▶ [Task prompt]: Leave out the pictures and copy everything else below exactly.

▶ [Supplied material]:
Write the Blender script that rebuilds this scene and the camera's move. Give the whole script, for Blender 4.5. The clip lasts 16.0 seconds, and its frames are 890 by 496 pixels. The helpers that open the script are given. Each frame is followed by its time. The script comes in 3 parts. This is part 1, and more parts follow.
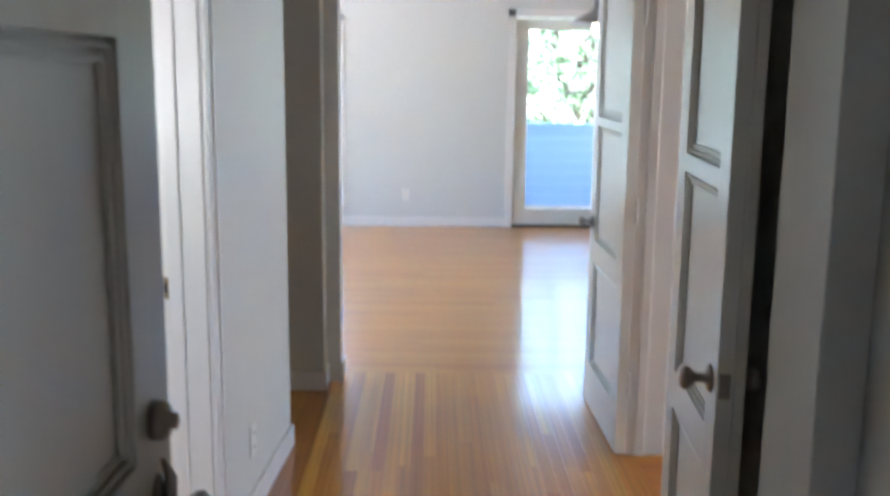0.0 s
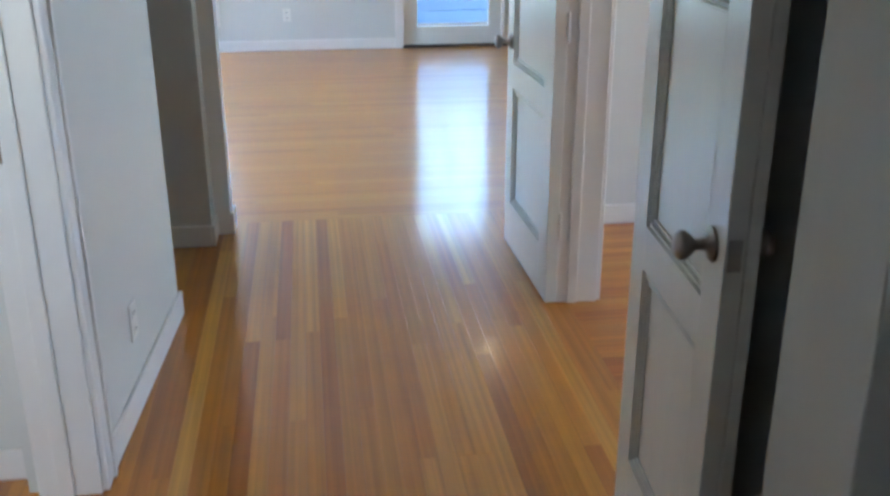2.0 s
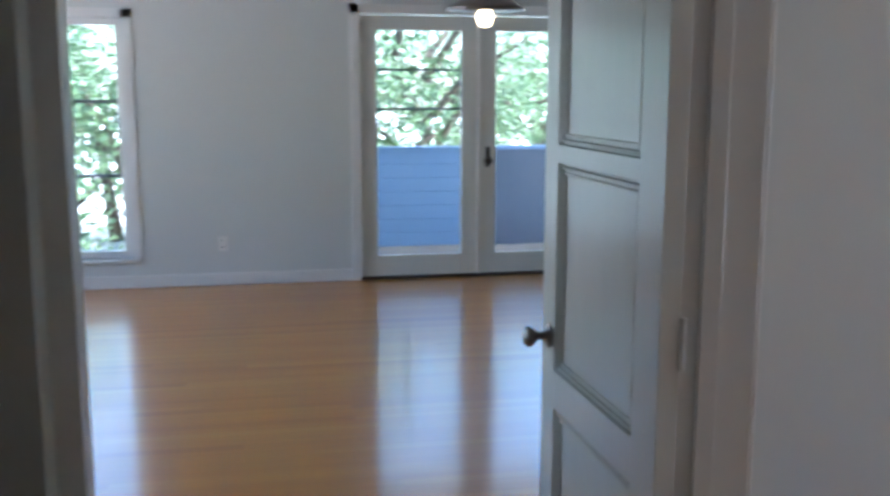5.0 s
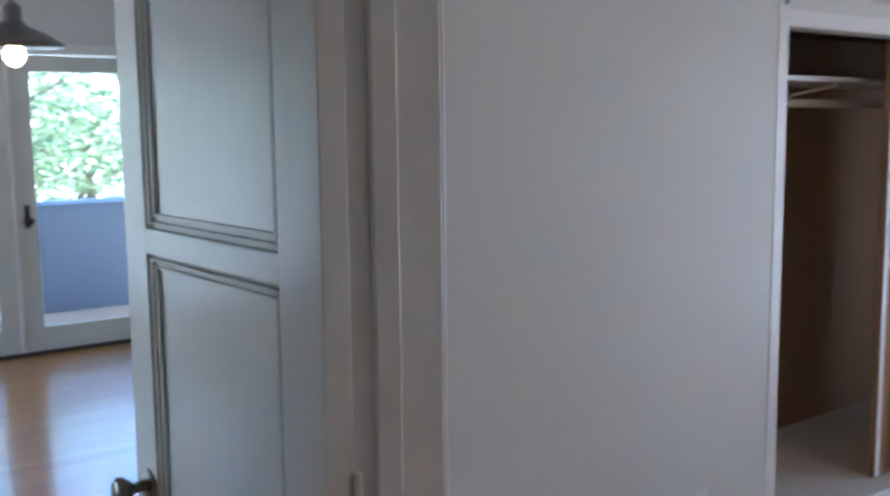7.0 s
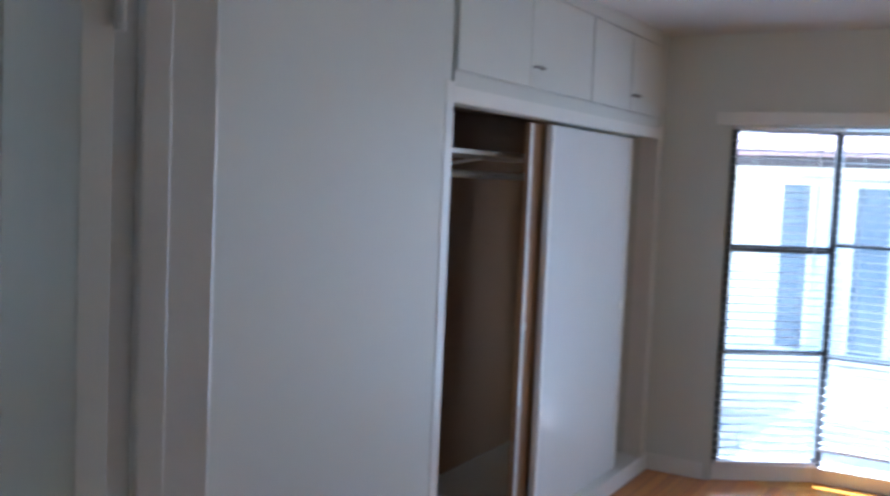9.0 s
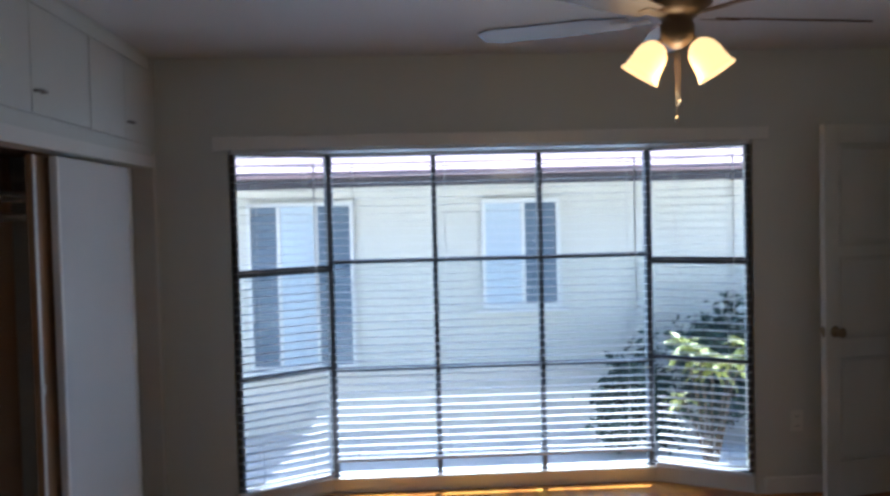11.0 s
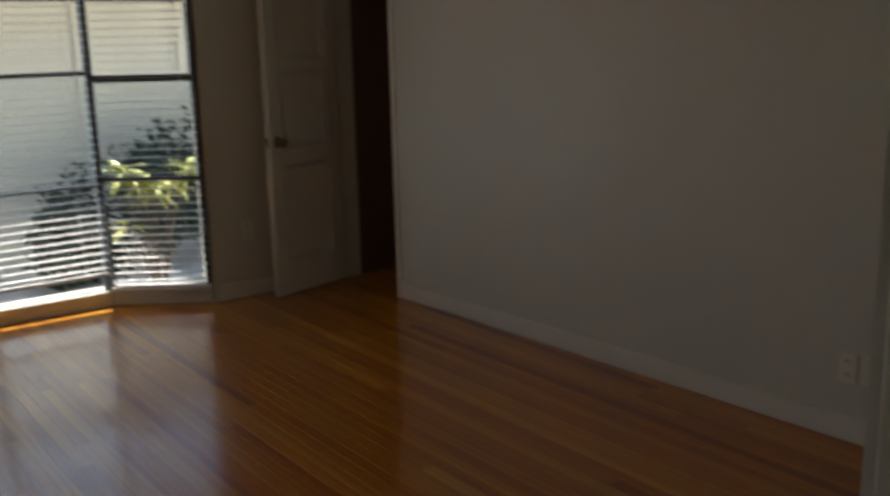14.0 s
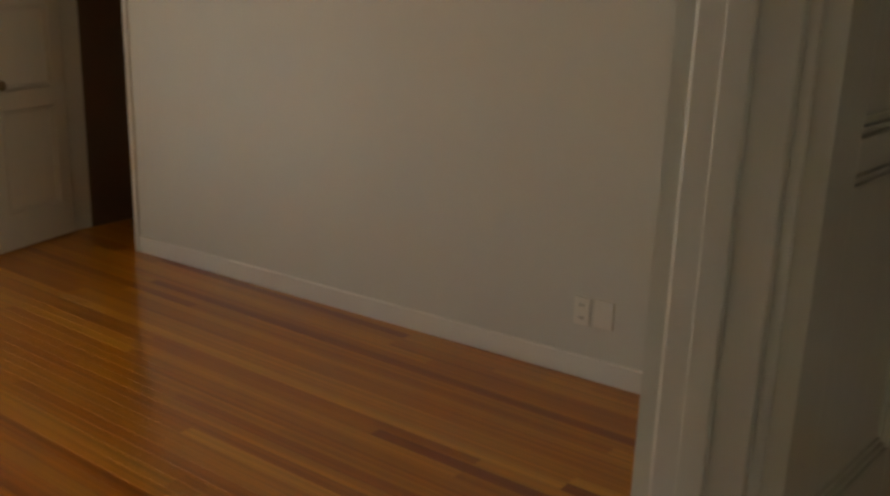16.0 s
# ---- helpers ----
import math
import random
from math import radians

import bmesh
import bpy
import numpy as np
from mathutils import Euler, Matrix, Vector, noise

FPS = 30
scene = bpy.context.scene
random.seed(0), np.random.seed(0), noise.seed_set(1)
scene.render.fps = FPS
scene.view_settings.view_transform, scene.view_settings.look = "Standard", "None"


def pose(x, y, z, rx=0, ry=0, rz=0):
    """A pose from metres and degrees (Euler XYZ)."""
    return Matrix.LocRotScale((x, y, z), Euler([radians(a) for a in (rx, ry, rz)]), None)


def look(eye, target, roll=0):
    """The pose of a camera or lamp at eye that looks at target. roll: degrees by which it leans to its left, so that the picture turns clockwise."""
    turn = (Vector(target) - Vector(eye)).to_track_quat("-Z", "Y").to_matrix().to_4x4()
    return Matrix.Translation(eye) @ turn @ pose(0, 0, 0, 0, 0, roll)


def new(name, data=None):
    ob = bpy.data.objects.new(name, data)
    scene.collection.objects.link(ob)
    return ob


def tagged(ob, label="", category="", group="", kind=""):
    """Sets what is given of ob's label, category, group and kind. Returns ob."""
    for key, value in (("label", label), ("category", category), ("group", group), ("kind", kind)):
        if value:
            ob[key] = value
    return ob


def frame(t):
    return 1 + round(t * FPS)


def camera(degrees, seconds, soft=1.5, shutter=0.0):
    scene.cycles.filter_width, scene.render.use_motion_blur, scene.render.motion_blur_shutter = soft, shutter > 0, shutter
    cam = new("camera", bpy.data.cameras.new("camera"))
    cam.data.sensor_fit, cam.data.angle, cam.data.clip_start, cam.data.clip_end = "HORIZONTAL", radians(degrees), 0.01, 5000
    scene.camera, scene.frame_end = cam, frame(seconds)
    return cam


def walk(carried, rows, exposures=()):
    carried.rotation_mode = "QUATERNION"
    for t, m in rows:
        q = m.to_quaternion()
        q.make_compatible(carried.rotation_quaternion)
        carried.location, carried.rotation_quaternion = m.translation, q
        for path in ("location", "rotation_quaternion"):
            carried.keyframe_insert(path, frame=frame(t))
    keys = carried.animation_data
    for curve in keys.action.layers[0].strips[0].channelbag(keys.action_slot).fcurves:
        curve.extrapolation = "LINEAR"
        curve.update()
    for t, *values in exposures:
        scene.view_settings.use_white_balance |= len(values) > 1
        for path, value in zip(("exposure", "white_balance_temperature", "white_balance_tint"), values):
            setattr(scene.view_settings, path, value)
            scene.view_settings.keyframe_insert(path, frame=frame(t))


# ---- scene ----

▶ [Solution for this task]:
Write the Blender script that rebuilds this scene and the camera's move. Give the whole script, for Blender 4.5. The clip lasts 16.0 seconds, and its frames are 890 by 496 pixels. The helpers that open the script are given. Each frame is followed by its time. The script comes in 3 parts. This is part 1, and more parts follow.
0.0 s
2.0 s
5.0 s
7.0 s
9.0 s
11.0 s
14.0 s
16.0 s
# ---- helpers ----
import math
import random
from math import radians

import bmesh
import bpy
import numpy as np
from mathutils import Euler, Matrix, Vector, noise

FPS = 30
scene = bpy.context.scene
random.seed(0), np.random.seed(0), noise.seed_set(1)
scene.render.fps = FPS
scene.view_settings.view_transform, scene.view_settings.look = "Standard", "None"


def pose(x, y, z, rx=0, ry=0, rz=0):
    """A pose from metres and degrees (Euler XYZ)."""
    return Matrix.LocRotScale((x, y, z), Euler([radians(a) for a in (rx, ry, rz)]), None)


def look(eye, target, roll=0):
    """The pose of a camera or lamp at eye that looks at target. roll: degrees by which it leans to its left, so that the picture turns clockwise."""
    turn = (Vector(target) - Vector(eye)).to_track_quat("-Z", "Y").to_matrix().to_4x4()
    return Matrix.Translation(eye) @ turn @ pose(0, 0, 0, 0, 0, roll)


def new(name, data=None):
    ob = bpy.data.objects.new(name, data)
    scene.collection.objects.link(ob)
    return ob


def tagged(ob, label="", category="", group="", kind=""):
    """Sets what is given of ob's label, category, group and kind. Returns ob."""
    for key, value in (("label", label), ("category", category), ("group", group), ("kind", kind)):
        if value:
            ob[key] = value
    return ob


def frame(t):
    return 1 + round(t * FPS)


def camera(degrees, seconds, soft=1.5, shutter=0.0):
    scene.cycles.filter_width, scene.render.use_motion_blur, scene.render.motion_blur_shutter = soft, shutter > 0, shutter
    cam = new("camera", bpy.data.cameras.new("camera"))
    cam.data.sensor_fit, cam.data.angle, cam.data.clip_start, cam.data.clip_end = "HORIZONTAL", radians(degrees), 0.01, 5000
    scene.camera, scene.frame_end = cam, frame(seconds)
    return cam


def walk(carried, rows, exposures=()):
    carried.rotation_mode = "QUATERNION"
    for t, m in rows:
        q = m.to_quaternion()
        q.make_compatible(carried.rotation_quaternion)
        carried.location, carried.rotation_quaternion = m.translation, q
        for path in ("location", "rotation_quaternion"):
            carried.keyframe_insert(path, frame=frame(t))
    keys = carried.animation_data
    for curve in keys.action.layers[0].strips[0].channelbag(keys.action_slot).fcurves:
        curve.extrapolation = "LINEAR"
        curve.update()
    for t, *values in exposures:
        scene.view_settings.use_white_balance |= len(values) > 1
        for path, value in zip(("exposure", "white_balance_temperature", "white_balance_tint"), values):
            setattr(scene.view_settings, path, value)
            scene.view_settings.keyframe_insert(path, frame=frame(t))


# ---- scene ----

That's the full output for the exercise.